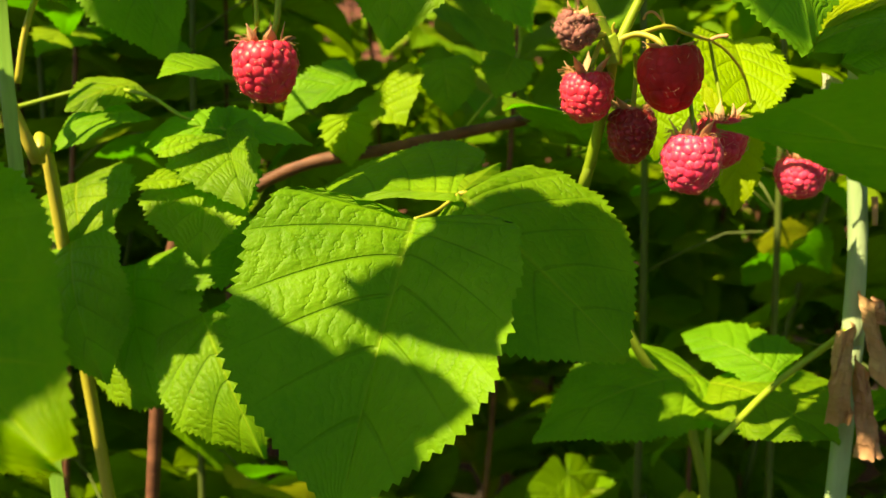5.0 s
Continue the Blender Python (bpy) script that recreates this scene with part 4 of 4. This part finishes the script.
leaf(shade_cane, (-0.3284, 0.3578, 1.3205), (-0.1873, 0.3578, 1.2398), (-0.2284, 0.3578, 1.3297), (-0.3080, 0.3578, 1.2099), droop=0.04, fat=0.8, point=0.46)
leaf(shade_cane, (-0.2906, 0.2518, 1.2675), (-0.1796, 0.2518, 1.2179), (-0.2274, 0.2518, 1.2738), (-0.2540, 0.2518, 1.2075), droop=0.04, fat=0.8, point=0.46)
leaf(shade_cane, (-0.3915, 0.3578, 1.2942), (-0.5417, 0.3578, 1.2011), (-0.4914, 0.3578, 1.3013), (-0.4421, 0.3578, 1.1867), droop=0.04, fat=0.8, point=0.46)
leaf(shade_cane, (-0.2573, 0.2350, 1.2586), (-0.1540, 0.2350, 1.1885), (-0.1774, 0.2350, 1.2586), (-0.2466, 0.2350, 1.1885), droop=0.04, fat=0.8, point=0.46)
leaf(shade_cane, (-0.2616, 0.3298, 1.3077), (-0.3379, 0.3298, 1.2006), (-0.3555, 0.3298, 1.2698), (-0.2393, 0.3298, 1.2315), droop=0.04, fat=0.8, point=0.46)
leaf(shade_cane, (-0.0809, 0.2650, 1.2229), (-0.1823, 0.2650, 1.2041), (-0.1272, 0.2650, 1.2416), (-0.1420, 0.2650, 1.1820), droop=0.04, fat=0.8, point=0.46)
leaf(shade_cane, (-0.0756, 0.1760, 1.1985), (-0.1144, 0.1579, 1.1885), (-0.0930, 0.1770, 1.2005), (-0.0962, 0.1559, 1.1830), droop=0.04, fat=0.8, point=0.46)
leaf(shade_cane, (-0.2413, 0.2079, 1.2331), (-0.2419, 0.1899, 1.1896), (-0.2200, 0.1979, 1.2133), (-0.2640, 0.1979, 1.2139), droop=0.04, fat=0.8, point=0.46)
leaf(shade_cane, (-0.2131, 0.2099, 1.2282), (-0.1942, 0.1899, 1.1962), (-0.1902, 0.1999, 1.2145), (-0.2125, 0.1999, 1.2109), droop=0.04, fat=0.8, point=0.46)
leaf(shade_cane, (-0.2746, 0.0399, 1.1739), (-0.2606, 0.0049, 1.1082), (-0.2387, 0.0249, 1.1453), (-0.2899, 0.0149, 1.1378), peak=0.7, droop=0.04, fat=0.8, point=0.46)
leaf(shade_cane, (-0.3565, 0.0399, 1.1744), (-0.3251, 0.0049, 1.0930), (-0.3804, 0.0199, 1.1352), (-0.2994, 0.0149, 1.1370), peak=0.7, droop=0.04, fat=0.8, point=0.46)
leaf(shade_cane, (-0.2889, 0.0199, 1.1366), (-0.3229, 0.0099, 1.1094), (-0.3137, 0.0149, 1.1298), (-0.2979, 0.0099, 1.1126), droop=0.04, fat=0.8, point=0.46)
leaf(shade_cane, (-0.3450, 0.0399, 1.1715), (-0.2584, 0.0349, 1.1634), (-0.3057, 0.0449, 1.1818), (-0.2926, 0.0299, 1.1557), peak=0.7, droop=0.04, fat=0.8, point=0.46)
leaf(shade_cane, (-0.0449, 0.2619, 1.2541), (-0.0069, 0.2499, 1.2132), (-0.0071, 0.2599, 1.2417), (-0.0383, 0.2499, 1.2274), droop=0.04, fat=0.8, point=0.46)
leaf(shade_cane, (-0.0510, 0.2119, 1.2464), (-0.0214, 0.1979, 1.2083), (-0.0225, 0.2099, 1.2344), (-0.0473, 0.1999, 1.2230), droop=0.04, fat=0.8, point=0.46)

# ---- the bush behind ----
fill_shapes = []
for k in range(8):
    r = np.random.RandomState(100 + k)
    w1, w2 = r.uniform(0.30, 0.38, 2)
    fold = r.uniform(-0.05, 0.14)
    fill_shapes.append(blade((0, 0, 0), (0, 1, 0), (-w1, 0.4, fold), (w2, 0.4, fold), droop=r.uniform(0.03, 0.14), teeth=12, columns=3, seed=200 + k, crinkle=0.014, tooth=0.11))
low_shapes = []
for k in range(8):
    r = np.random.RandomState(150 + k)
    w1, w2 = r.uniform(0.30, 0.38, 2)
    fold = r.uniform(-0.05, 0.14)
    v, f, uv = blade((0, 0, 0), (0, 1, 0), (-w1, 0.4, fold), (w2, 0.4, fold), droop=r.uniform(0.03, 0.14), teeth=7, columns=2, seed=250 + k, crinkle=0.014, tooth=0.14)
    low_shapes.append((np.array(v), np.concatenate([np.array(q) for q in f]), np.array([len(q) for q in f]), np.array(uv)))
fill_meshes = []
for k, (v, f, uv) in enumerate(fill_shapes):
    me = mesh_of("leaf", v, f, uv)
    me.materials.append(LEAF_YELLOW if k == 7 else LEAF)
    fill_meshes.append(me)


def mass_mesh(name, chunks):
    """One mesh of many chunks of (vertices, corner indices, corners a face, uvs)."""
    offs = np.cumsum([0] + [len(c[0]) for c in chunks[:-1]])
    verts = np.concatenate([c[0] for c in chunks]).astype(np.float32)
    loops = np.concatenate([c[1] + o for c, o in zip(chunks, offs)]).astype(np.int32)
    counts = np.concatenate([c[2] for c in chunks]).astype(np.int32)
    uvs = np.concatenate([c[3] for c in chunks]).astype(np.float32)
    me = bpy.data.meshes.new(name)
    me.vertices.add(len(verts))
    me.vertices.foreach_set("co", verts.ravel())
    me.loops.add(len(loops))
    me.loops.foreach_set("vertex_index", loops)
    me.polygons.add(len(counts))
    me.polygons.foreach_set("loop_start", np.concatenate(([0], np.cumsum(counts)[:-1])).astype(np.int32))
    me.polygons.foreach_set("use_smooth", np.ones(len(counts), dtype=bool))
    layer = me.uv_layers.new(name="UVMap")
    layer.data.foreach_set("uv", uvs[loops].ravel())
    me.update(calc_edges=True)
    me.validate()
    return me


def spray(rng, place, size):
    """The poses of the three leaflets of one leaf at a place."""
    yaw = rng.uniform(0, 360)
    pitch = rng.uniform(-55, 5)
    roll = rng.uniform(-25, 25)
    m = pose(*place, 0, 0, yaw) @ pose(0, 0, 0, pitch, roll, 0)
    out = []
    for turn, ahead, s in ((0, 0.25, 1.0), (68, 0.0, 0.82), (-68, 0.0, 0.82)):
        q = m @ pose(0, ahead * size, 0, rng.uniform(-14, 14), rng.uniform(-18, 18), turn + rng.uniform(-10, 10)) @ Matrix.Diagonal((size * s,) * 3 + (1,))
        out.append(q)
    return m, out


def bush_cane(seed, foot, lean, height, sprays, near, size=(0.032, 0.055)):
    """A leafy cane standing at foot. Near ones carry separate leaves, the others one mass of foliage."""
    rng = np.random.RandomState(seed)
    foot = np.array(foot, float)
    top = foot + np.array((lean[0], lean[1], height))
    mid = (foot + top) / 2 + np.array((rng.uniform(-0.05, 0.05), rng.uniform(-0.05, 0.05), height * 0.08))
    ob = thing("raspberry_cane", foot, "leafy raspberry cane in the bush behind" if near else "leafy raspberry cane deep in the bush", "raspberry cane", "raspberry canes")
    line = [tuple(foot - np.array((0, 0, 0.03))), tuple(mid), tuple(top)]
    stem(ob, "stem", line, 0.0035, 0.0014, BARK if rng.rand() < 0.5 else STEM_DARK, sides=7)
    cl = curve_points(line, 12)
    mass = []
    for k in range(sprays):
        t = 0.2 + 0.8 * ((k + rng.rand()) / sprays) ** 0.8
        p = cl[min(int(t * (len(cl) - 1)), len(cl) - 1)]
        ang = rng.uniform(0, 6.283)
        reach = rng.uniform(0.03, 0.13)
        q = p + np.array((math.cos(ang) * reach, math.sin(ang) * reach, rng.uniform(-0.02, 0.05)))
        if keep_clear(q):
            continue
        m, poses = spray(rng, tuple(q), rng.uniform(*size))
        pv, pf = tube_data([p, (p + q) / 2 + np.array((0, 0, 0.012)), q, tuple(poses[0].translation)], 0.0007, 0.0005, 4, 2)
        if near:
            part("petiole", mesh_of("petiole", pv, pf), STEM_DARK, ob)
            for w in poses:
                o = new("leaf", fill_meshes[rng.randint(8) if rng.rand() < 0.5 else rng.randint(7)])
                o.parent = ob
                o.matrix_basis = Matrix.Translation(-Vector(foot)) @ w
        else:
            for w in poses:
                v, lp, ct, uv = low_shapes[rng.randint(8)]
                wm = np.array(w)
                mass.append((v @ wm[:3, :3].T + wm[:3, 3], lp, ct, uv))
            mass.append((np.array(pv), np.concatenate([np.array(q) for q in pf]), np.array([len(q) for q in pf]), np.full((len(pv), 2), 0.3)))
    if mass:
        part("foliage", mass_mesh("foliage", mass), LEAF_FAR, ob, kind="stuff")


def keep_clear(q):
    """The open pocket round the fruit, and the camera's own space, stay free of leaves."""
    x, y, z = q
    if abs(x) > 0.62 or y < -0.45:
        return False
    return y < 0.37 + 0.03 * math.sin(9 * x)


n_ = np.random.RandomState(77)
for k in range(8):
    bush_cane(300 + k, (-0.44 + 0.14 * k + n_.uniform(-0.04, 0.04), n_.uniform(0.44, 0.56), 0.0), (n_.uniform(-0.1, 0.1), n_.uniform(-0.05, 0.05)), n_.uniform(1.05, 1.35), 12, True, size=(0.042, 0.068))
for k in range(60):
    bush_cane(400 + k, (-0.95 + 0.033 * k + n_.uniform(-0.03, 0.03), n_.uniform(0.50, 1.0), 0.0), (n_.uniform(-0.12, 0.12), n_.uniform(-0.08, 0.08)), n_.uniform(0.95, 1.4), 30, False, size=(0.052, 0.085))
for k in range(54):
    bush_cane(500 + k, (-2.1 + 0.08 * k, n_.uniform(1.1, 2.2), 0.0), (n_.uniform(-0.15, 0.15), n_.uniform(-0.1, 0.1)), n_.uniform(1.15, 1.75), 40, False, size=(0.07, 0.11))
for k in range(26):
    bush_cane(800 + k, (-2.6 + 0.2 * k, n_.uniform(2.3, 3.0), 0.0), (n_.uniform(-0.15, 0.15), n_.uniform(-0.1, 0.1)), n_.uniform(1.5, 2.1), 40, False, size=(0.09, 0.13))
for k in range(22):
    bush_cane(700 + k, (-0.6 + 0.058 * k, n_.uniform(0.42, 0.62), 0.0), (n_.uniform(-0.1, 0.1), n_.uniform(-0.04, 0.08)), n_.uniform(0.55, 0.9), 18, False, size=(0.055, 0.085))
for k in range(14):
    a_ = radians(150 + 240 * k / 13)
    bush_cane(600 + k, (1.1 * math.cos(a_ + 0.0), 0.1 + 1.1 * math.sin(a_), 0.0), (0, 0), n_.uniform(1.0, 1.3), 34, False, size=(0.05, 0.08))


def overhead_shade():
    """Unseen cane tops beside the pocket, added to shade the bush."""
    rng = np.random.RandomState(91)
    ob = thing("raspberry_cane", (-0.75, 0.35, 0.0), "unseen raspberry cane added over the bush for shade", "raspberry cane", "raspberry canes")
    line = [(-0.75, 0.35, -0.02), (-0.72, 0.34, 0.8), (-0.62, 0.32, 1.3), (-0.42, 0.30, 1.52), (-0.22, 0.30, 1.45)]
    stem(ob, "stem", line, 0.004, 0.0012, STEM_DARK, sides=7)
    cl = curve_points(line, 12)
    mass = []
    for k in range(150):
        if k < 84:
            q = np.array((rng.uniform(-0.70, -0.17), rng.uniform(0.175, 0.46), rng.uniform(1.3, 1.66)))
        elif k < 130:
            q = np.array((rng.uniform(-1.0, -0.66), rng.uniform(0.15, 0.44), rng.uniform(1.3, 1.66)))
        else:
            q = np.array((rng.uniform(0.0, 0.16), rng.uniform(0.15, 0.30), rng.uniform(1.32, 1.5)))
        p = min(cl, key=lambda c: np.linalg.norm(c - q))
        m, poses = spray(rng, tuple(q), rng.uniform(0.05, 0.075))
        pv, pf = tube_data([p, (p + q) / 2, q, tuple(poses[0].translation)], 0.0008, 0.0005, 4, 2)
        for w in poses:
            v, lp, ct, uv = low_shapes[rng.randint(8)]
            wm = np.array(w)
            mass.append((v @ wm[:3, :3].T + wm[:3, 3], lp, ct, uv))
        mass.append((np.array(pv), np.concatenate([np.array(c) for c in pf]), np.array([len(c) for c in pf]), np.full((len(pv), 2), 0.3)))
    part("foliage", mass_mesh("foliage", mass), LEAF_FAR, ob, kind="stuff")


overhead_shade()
+---+
▸ **YOUR GOAL**
Select every line where the word "that" occurs.

▸ **PROBLEM SOLUTION**
Continue the Blender Python (bpy) script that recreates this scene with part 4 of 4. This part finishes the script.